AUSTIN — West’s softball players knew how long head coach Guyla Smith had been waiting for a state championship.
They made sure she wasn’t put on hold much longer.
The Lady Trojans unloaded six runs on seven hits in the first inning and never looked back in the 3A state championship game Thursday night, ending Smith’s 25-year wait for a title with a five-inning, 11-0 pounding of Colorado City Colorado at the University of Texas’ McCombs Field.
Smith, the state’s all-time leader in coaching victories, finally snatched that elusive trophy after five unsuccessful state tournament trips since starting the program in 1991 as a non-UIL club sport. West was state runner-up in 2010 and 2011.
This time, her Lady Trojans (36-7) left no doubt they were the best team in their classification. They unloaded 15 hits on Colorado City (33-9) and finished the tournament without allowing a run.

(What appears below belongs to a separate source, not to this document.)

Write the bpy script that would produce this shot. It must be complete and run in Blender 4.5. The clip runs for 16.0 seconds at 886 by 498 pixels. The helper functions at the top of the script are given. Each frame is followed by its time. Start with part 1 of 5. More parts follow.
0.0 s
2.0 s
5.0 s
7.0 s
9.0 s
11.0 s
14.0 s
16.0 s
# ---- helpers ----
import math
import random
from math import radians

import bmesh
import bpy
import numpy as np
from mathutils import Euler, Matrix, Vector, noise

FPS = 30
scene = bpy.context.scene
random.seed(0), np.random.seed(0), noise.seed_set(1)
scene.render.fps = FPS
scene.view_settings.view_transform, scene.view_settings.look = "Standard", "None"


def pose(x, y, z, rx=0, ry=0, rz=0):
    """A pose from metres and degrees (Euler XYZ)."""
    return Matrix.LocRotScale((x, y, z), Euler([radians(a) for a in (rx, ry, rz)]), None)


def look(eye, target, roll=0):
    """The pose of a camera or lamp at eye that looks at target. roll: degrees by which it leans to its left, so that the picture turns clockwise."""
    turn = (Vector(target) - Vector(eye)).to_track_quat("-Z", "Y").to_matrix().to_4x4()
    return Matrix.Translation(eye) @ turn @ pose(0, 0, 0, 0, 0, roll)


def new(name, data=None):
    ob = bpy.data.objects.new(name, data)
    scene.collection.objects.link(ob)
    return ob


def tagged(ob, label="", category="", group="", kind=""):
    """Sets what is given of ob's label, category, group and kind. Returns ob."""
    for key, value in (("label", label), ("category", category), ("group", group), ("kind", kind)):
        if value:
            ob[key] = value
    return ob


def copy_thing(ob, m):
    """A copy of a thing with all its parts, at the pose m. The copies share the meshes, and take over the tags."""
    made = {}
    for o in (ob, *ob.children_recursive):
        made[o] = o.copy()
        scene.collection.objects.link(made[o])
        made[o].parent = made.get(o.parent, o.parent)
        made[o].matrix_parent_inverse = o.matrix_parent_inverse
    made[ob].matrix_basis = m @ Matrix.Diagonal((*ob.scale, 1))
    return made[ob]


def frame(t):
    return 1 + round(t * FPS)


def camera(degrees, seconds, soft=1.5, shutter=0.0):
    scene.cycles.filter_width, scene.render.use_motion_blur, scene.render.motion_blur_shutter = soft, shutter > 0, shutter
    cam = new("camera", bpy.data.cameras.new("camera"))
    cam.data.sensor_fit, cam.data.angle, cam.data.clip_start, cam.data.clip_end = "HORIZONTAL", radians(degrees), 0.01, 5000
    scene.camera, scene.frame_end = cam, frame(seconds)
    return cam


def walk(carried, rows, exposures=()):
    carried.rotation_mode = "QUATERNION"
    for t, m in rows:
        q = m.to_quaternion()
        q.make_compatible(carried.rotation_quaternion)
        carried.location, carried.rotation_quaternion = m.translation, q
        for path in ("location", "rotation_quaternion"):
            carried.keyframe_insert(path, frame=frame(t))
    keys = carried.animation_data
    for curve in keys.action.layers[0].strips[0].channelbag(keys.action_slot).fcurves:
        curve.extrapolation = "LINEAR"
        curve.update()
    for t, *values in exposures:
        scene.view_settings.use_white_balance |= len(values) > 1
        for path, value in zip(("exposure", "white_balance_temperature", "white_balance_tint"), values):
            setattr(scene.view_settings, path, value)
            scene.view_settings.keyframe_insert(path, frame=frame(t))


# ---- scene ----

Just like that, 25 years of waiting concluded with a quick, hour and nine-minute game.
“Absolutely worth it,” Smith said. “What a great group of kids to work with. I couldn’t ask for a better group.”
Despite the big numbers and undeniable command at the plate, West took full control of the contest from the get-go playing small ball. All but one of the Lady Trojans’ hits were singles, as they sprinkled the field with shallow-infield gappers with bunts scattered in between.
Emeri Eubanks was 3 for 3 with three runs and an RBI, while Maddison Kettler, Mia Pokluda and Sierra Reese each collected two hits apiece and combined to drive in seven.
“We’ve worked all year of putting it in play, and we were blessed tonight and we got it in play when we needed to,” Smith said. “It’s a little deeper park. That’s a great ball team we played. They didn’t show it tonight, but they’re pretty scrappy. We watched them play last night, so we knew we had to put the ball in play and score a lot of runs.”
West starting pitcher Danielle Nors (35-5) was named the 3A Championship Game’s Most Valuable Player after her four-hit, six-strikeout complete-game performance to prevent Colorado from tampering with the Lady Trojans’ massive lead.
She fanned five of the first eight hitters she faced and let the defense do the rest. She finished the tournament with 12 scoreless innings after blanking Santa Getrurdis Academy in Wednesday’s semifinal.
“We got all the hits right there (in the first inning), and that got us pumped so we could win the game,” Nors said. “My teammates did great. They got the runs that we needed. I’m so proud of them.”
With as much run support as she had, the nerves of pitching for her team’s first-ever championship in front 1,000-plus fans were quickly alleviated.
“She works every day in practice and it shows out here,” shortstop Maddison Kettler said. “She comes out and shows that every game for us, so we’ve got to do the best for her.”
It was as if Colorado didn’t get time to settle in before the barrage of West hits began from the get-go.
Pokluda led off the first inning with a bunt, then advanced to second on an bad throw to first. Kettler followed it up with another bunt, giving Pokluda just enough room to score the first run of game.
It snowballed from there. The Lady Trojans connected for four straight hits, including a Pavlas’ RBI double — the only extra-base hit of the game — scoring three more runs for a 4-0 lead with a single out. By the time the onslaught was over, they batted around the order and led 6-0 before Colorado even had a chance to hit.
Pokluda padded West’s lead in the third with a RBI single to score Emeri Eubanks, pushing the Lady Trojans ahead, 7-0.
Just when it appeared that Colorado had gotten comfortable, retiring the side then getting two hits of its own in the fourth, West sent another punishing wave of offense at the Lady Wolves in the fifth inning. The Lady Trojans connected for three singles on one out, then Kettler rocked a hard-rolling ground ball up the middle to score two and give her team a 10-0 lead and activate the run rule. She was sent home by Julia Wernet’s single on the next at-bat.
Nors retired the side in the bottom of the fifth to secure the win, confirming West history in the process.
And relieving her coach from looking at a 25-year empty spot in the team trophy case.
“We’re so honored to be on coach Smith’s team,” Nors said. “She’s such a great coach, and we’re so glad we won it for her.”